In Italy’s Serie B, Andrija Novakovich had a fairly solid season for Frosinone who narrowly missed out on promotion. Thus far, Novakovich has only played for the U.S. team under interim manager Dave Sarachan and he saw limited minutes in 2018. It is complete guesswork to know where Novakovich stands under Berhalter but if he produces and can get Frosinone promoted, he’ll probably be in the picture.

Finally, Jordan Siebatcheu could also conceivably enter into the equation. At one point, Sarachan tried to bring him into the USMNT but the Washington, DC-born Siebatcheu balked. While he once played for France’s U-21 team in a pair of friendlies and is eligible for Cameroon, Siebatcheu has told ASN he would accept a U.S. call-up. The problem is that he’s been struggling on the field. He was poor last season for Rennes and he is now in Switzerland on a loan (with an option to buy) with Young Boys. He simply must play better to get into the picture but the talent he showed three years ago in Ligue 2 with Riems makes him worth monitoring.

U-23 options

  • Jeremy Ebobisse
  • Nicholas Gioacchini - CF and wing
  • Jesus Ferreira - CF, wing, and No. 10
  • Ayo Akiola
  • Daryl Dike
  • Sebastian Soto

Other U-20 options: Mason Toye, Haji Wright

Where they stand:

Some of the U-23 options are a little further along than others. The top two right now are Jeremy Ebobisse and Nicholas Gioacchini – the former is already entrenched with the U-23 team and the latter is a starter for a SM Caen team that should contend for promotion in Ligue 2 and has been mentioned by Berhalter as someone likely to have been called up to the March friendlies.

Ebobisse is a tall and strong forward who has improved substantially over the last three seasons. While Gioacchini can provide versatility to play out wide and in the No. 10 role, he is still primarily a center forward right now. As he begins his second season as a starter for Caen, this will be a big year for him to show improvement – and his goal in last week’s season opener is a good start.

Jesus Ferreira impressed in January camp but the issue for him is finding a set position. He can play forward but typically only does when he’s the second forward – a formation the U.S. team seldomly uses at the moment. He can play out on the wing or as a No. 10 too but until he finds his best position, it’s tough to determine where he might fit in under Berhalter.

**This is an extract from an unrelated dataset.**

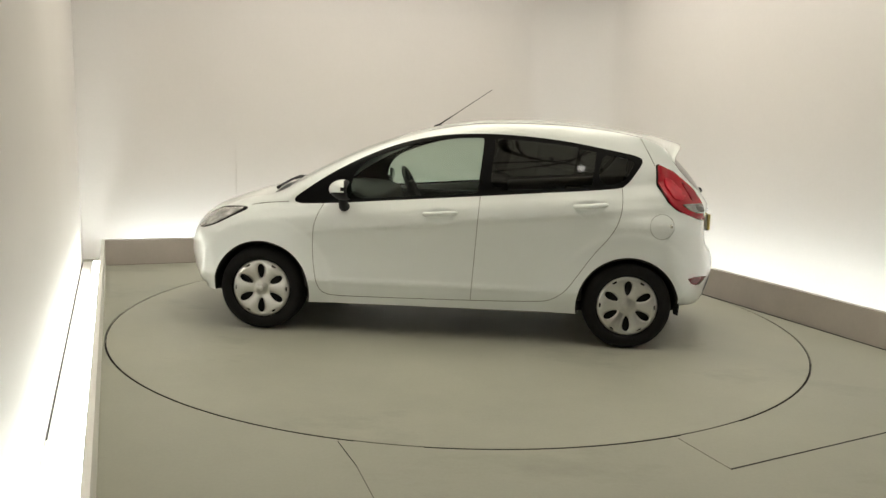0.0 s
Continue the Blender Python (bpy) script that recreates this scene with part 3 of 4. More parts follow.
CLEAR_DARK = soften([(0.475, 0.962), (0.560, 0.960), (0.572, 0.925), (0.505, 0.924)], 0.012, cut=0.12)
CLEAR = soften([(0.362, 0.974), (0.465, 0.976), (0.572, 0.974), (0.590, 0.908), (0.500, 0.910), (0.420, 0.934)], 0.018, cut=0.08)


def lens_patch(tree, line):
    """A smooth skin over the rear corner of the body inside a line of the lamp's view."""
    gh, gz = np.meshgrid(np.arange(0.27, 0.65, 0.014), np.arange(0.84, 1.25, 0.014))
    v, f = triangulate(line, [], [], np.stack([gh.ravel(), gz.ravel()], 1))
    d = np.full(len(v), np.nan)
    for i, (h, z) in enumerate(v):
        o = LAMP_ACROSS * h + LAMP_OUT * 4
        hit = tree.ray_cast(Vector((o[0], o[1], z)), Vector(-LAMP_OUT))
        if hit[0] is not None:
            d[i] = np.array(hit[0]) @ LAMP_OUT
    d[np.isnan(d)] = np.nanmin(d)
    e = np.concatenate([f[:, [0, 1]], f[:, [1, 2]], f[:, [2, 0]]])
    e = np.concatenate([e, e[:, ::-1]])
    for _ in range(6):
        acc, num = np.zeros(len(v)), np.zeros(len(v))
        np.add.at(acc, e[:, 0], d[e[:, 1]])
        np.add.at(num, e[:, 0], 1)
        d = np.maximum(d - 0.002, 0.5 * d + 0.5 * acc / np.maximum(num, 1))
    co = v[:, :1] * LAMP_ACROSS + d[:, None] * LAMP_OUT + v[:, 1:] * np.array((0, 0, 1.0))
    tri, nor = vertex_normals(co, f, np.tile(LAMP_OUT, (len(co), 1)))
    return co, tri, nor


FOG_IN = float(np.interp(0.474, EDGE[:40, 1], EDGE[:40, 0])) + 0.0015
FOG = np.array([(FOG_IN, 0.474), (-1.775, 0.452), (-1.74, 0.434), (-1.70, 0.436), (-1.660, 0.455), (-1.634, 0.488), (-1.69, 0.491), (-1.745, 0.488)])
SPOILER_LINE = soften([(-1.30, 1.408), (-1.345, 1.33), (-1.395, 1.215)], 0.02, False)
HEAD = soften([(1.775, 0.675), (1.712, 0.771), (1.585, 0.835), (1.30, 0.858), (1.44, 0.789), (1.61, 0.703)], 0.02)
HEAD_LENS = soften([(1.757, 0.688), (1.703, 0.766), (1.585, 0.823), (1.365, 0.849), (1.46, 0.790), (1.61, 0.714)], 0.02, cut=0.12)
HOOD_LINE = soften([(1.06, 0.897), (1.20, 0.884), (1.33, 0.864)], 0.02, False)


def arc(cx, cz, r, a0, a1, n=44):
    a = np.radians(np.linspace(a0, a1, n))
    return np.stack([cx + r * np.cos(a), cz + r * np.sin(a)], 1)


def side_outline():
    f, b = ARCHES
    fa = math.degrees(math.asin((0.212 - f[1]) / f[2]))
    ba = math.degrees(math.asin((0.225 - b[1]) / b[2]))
    front = arc(*f, math.degrees(math.asin((EDGE[-1, 1] - f[1]) / f[2])), 180 - fa)
    rear = arc(*b, ba, 180 - math.degrees(math.asin((EDGE[0, 1] - b[1]) / b[2])))
    low0 = np.linspace(EDGE[-1], front[0], 9)[1:-1]
    low1 = np.linspace(front[-1], rear[0], 70)[1:-1]
    low2 = np.linspace(rear[-1], EDGE[0], 3)[1:-1]
    return np.concatenate([EDGE, low0, front, low1, rear, low2])


def rings():
    """Loose points that follow the rounded edge closely."""
    t = np.gradient(EDGE, axis=0)
    t /= np.hypot(*t.T)[:, None]
    inward = np.stack([t[:, 1], -t[:, 0]], 1)
    rd = spine(S_EDGE)[6]
    return np.concatenate([EDGE + inward * (rd * f)[:, None] for f in (0.004, 0.02, 0.05, 0.09, 0.14, 0.21, 0.30, 0.42, 0.56, 0.74, 0.95)])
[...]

Ayo Akinola and Daryl Dike are two players who have shown glimpses of promise in 2020 and who are eligible for other countries. At this point, they remain solid U-23 options but probably pretty far from the U.S. team (aside from January camp) until they start regularly for a few seasons

Sebastian Soto, meanwhile, is on loan in the Dutch second tier but he’s in a tough situation. Crushing it at Telstar doesn’t really prove a lot but a failure to score goals in droves would be a bad sign. We’ve seen talent from him at the youth levels but he is still yet to show it against adults.

Down the road, U-20 options

  • Matthew Hoppe
  • Charlie Kelman
  • Ricardo Pepi

Where they stand:

The center forward position at the U-20 level isn’t quite as strong as it has been the past few cycles but it is still worth keeping an eye on. Matthew Hoppe had a nice preseason for Schalke II and he might eventually get a shot at the first team due to the club's troubled finances. Charlie Kelman is stuck in League Two with Southend United despite offers from other English clubs (there is reportedly a transfer embargo that makes moving him tough). Ricardo Pepi is probably the best of the bunch right now but he is a 2003-born player who is still young enough to play at the next two U-20 World Cups.


Predicting how things turn out is exceptionally difficult. My best guess is that if everyone is healthy Altidore, Sargent, Weah, and Zardes make it with Altidore being the most vulnerable at the moment based on current form.

But injuries also happen. I think if there is a European-only friendly in November, Gioacchini and possibly Johannsson stand the most to benefit and could join Sargent and Weah for a potential call-up.

Once the full player pool is at Berhalter’s disposal, Gioacchini, Ebobisse, and Johannsson have the best chance of pushing into the top group. A lot of that will come down to club form and performances in upcoming camps.